Dans la partie de ce volume consacré plus spécifiquement aux fictions de Jacques Roumain, on pourra lire La Montagne ensorcelée et Gouverneurs de la rosée, deux romans qui ont fait la réputation de l'écrivain, mais aussi ses nouvelles qu'éditeurs et critiques ont négligées au profit de ses romans. Chargé de présenter l'œuvre romanesque de Roumain, l'universitaire Jean Michael Dash attire l'attention sur l'importance des nouvelles qui préfigurent, selon l'analyste, les motifs que le romancier haïtien va développer avec plus de moyens narratifs dans ses romans, notamment le thème de sa propre révolte contre son milieu social bourgeois et prospère.

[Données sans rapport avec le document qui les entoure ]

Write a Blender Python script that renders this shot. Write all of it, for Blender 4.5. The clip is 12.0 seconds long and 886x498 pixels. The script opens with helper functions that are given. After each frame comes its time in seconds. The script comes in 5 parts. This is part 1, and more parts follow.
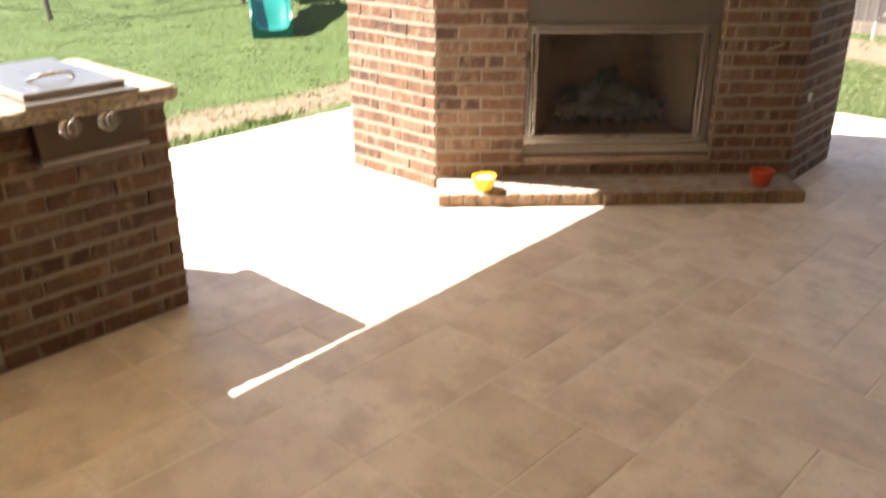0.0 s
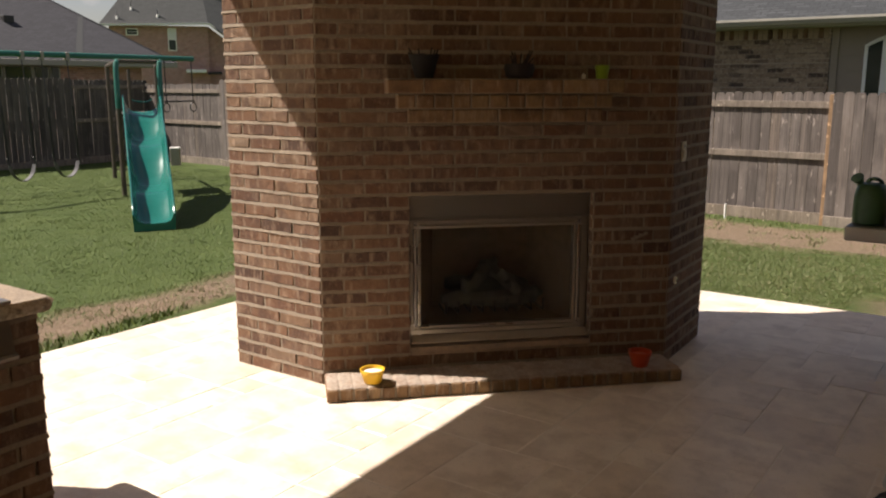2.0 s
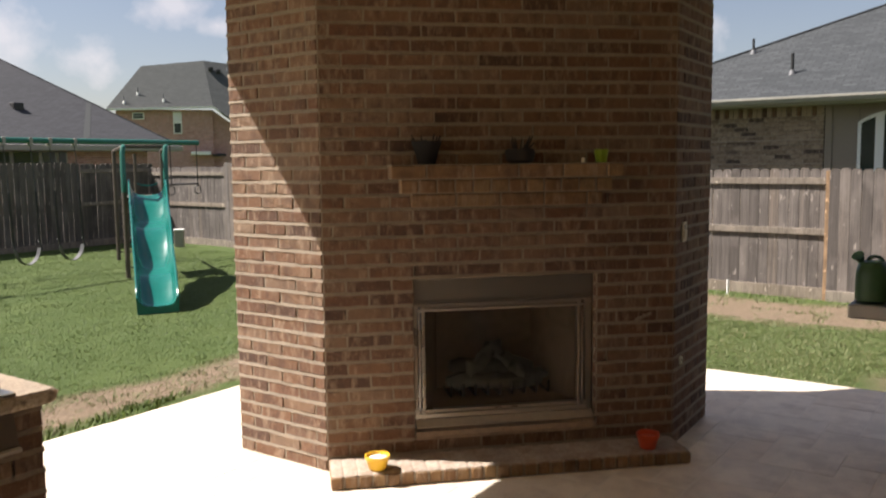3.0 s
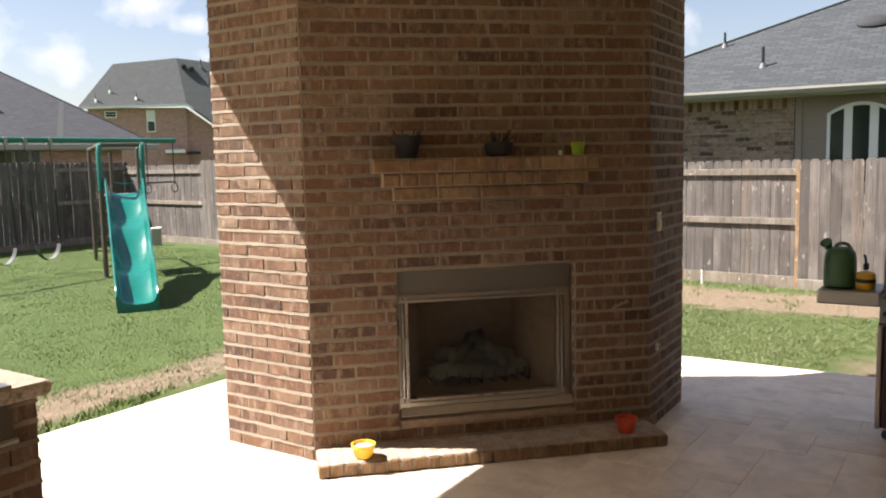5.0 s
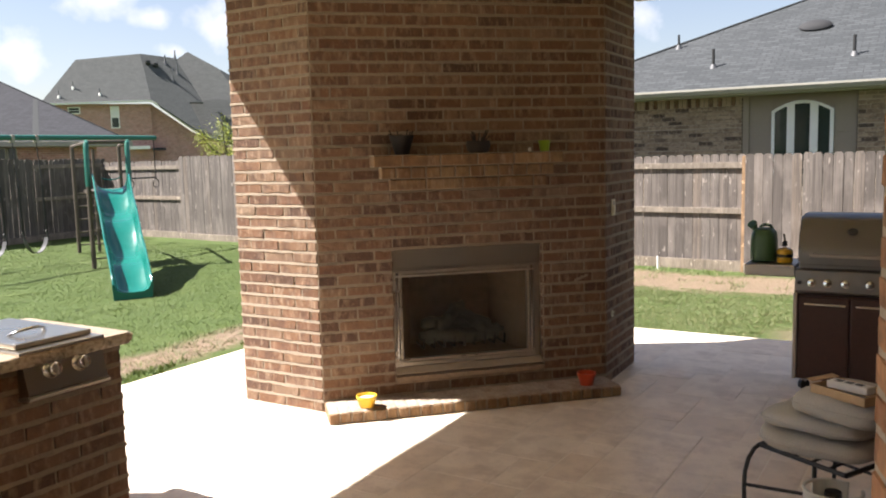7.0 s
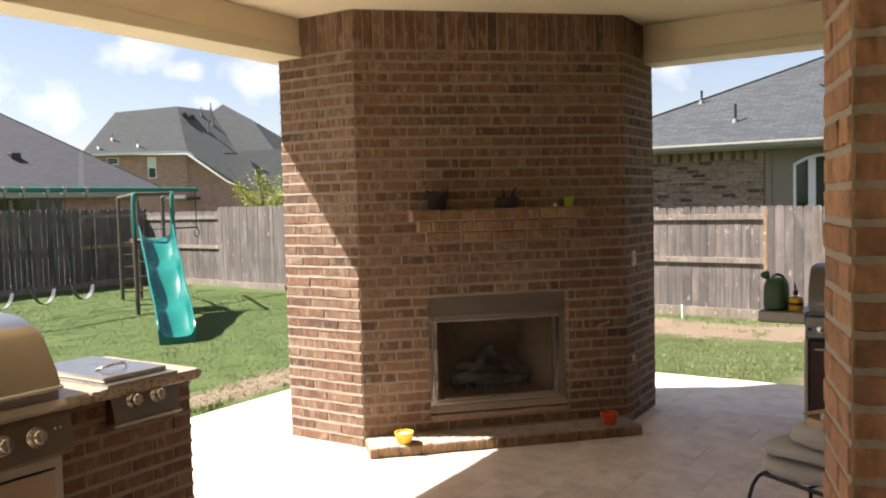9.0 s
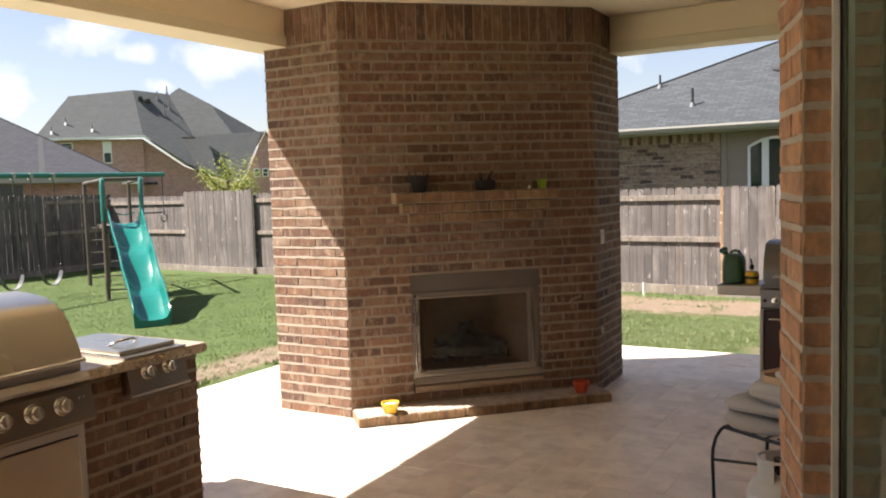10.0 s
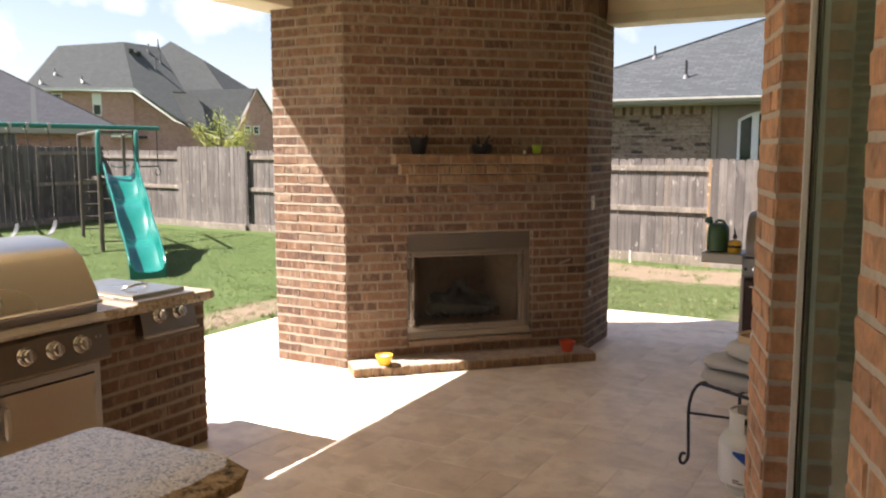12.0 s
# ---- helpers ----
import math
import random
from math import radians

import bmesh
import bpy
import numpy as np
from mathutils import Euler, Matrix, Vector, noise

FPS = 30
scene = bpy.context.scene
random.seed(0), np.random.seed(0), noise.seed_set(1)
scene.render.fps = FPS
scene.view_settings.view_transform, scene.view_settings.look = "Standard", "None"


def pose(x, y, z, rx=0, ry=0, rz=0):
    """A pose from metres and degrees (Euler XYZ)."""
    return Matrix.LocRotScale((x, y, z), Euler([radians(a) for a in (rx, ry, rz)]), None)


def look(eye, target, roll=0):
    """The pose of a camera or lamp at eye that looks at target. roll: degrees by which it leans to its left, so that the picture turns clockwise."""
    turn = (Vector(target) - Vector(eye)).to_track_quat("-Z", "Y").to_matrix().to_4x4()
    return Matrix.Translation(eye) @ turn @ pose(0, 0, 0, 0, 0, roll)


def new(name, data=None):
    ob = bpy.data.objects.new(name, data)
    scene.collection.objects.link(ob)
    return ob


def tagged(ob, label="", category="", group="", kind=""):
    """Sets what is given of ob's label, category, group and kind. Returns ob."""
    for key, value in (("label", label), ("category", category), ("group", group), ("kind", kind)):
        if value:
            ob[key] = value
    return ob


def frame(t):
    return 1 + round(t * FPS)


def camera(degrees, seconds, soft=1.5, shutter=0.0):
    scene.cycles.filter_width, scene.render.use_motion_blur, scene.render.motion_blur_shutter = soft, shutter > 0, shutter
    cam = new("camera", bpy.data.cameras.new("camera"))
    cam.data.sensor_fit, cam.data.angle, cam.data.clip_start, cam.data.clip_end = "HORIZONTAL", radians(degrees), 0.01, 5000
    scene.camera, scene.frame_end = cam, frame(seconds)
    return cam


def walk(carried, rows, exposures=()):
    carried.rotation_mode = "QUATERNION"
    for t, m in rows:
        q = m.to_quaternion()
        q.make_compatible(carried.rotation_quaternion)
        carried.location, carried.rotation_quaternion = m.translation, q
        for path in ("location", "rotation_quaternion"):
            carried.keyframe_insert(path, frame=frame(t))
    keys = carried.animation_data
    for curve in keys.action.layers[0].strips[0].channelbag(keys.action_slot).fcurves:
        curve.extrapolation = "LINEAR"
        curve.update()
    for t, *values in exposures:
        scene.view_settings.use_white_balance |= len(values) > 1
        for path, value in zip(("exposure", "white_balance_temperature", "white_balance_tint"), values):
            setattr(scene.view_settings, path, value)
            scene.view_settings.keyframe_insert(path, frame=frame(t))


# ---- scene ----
cam = camera(55.6, 12.0, soft=2.0, shutter=0.5)
PATH = [
    (0, (-0.121, -4.639, 1.61), (-0.056, -2.801, 0.824), 0.0),
    (0.5, (-0.136, -4.644, 1.644), (0.026, -2.741, 1.049), -0.5),
    (1, (-0.138, -4.659, 1.658), (0.077, -2.731, 1.172), -0.1),
    (1.5, (-0.123, -4.638, 1.677), (0.147, -2.7, 1.263), -0.2),
    (2, (-0.118, -4.638, 1.692), (0.221, -2.705, 1.309), -0.0),
    (2.5, (-0.126, -4.644, 1.707), (0.199, -2.692, 1.418), -0.8),
    (3, (-0.13, -4.653, 1.731), (0.21, -2.692, 1.528), -0.7),
    (3.2, (-0.13, -4.651, 1.765), (0.215, -2.689, 1.587), -0.1),
    (4.8, (-0.161, -4.73, 1.718), (0.219, -2.776, 1.523), -0.8),
    (5, (-0.175, -4.753, 1.721), (0.218, -2.803, 1.507), -1.3),
    (5.5, (-0.202, -4.896, 1.714), (0.198, -2.948, 1.498), -0.2),
    (6, (-0.262, -5.146, 1.72), (0.075, -3.189, 1.484), 0.2),
    (6.5, (-0.353, -5.368, 1.735), (0.029, -3.416, 1.531), -0.4),
    (7, (-0.508, -5.584, 1.73), (-0.035, -3.655, 1.503), -1.5),
    (7.5, (-0.576, -5.737, 1.758), (-0.133, -3.792, 1.612), -1.6),
    (7.7, (-0.591, -5.789, 1.768), (-0.195, -3.832, 1.659), -1.6),
    (9.3, (-0.703, -6.136, 1.779), (-0.275, -4.185, 1.667), -1.4),
    (9.5, (-0.765, -6.201, 1.768), (-0.292, -4.263, 1.636), -1.9),
    (10, (-0.894, -6.364, 1.781), (-0.389, -4.435, 1.628), -1.9),
    (10.5, (-0.945, -6.471, 1.778), (-0.483, -4.528, 1.669), -0.7),
    (11, (-0.963, -6.591, 1.785), (-0.531, -4.643, 1.647), -1.1),
    (11.5, (-0.994, -6.604, 1.781), (-0.522, -4.668, 1.604), -0.8),
    (12, (-1.016, -6.584, 1.771), (-0.487, -4.67, 1.533), 0.0),
]
EXPOSURES = [(0, 2.48, 6600, 11), (0.3, 2.34, 6600, 11), (0.6, 1.65, 6650, 12), (1, 0.93, 6900, 13), (1.5, 0.78, 7050, 14), (2, 0.77, 7050, 14),
             (2.5, 0.96, 6900, 13), (3, 1.22, 6650, 11), (5, 1.76, 6500, 10), (7.5, 1.86, 6500, 11), (9.5, 1.88, 6500, 12), (12, 2.06, 6500, 13)]
walk(cam, [(t, look(e, g, r)) for t, e, g, r in PATH], EXPOSURES)
R45 = math.sqrt(0.5)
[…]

«Cette crise est exacerbée, rapporte Dash, par le scandale d'une élite se concevant comme la seule représentante de la nation, méprisant la majorité paysanne de la population, et incapable de se réformer.» Ecrites entre 1928 et 1931, les nouvelles qui constituent deux recueils peu connus de l'écrivain, La Proie et l'ombre et Les Fantoches sont les révélations de ces «Oeuvres complètes», dont l'une des ambitions était, selon le coordinateur du volume Yves Chemla, de faire découvrir la «cohérence d'une vie et d'une œuvre». Une ambition très largement réussie, mais pour s'en rendre compte il ne faudra pas se laisser décourager par le format volumineux des ouvrages de la collection «Planète libre». Ce format si peu «reader-friendly» est peut-être le seul défaut qu'on puisse reprocher à ces volumes qui nous donnent à lire «l'insoutenable légèreté du monde».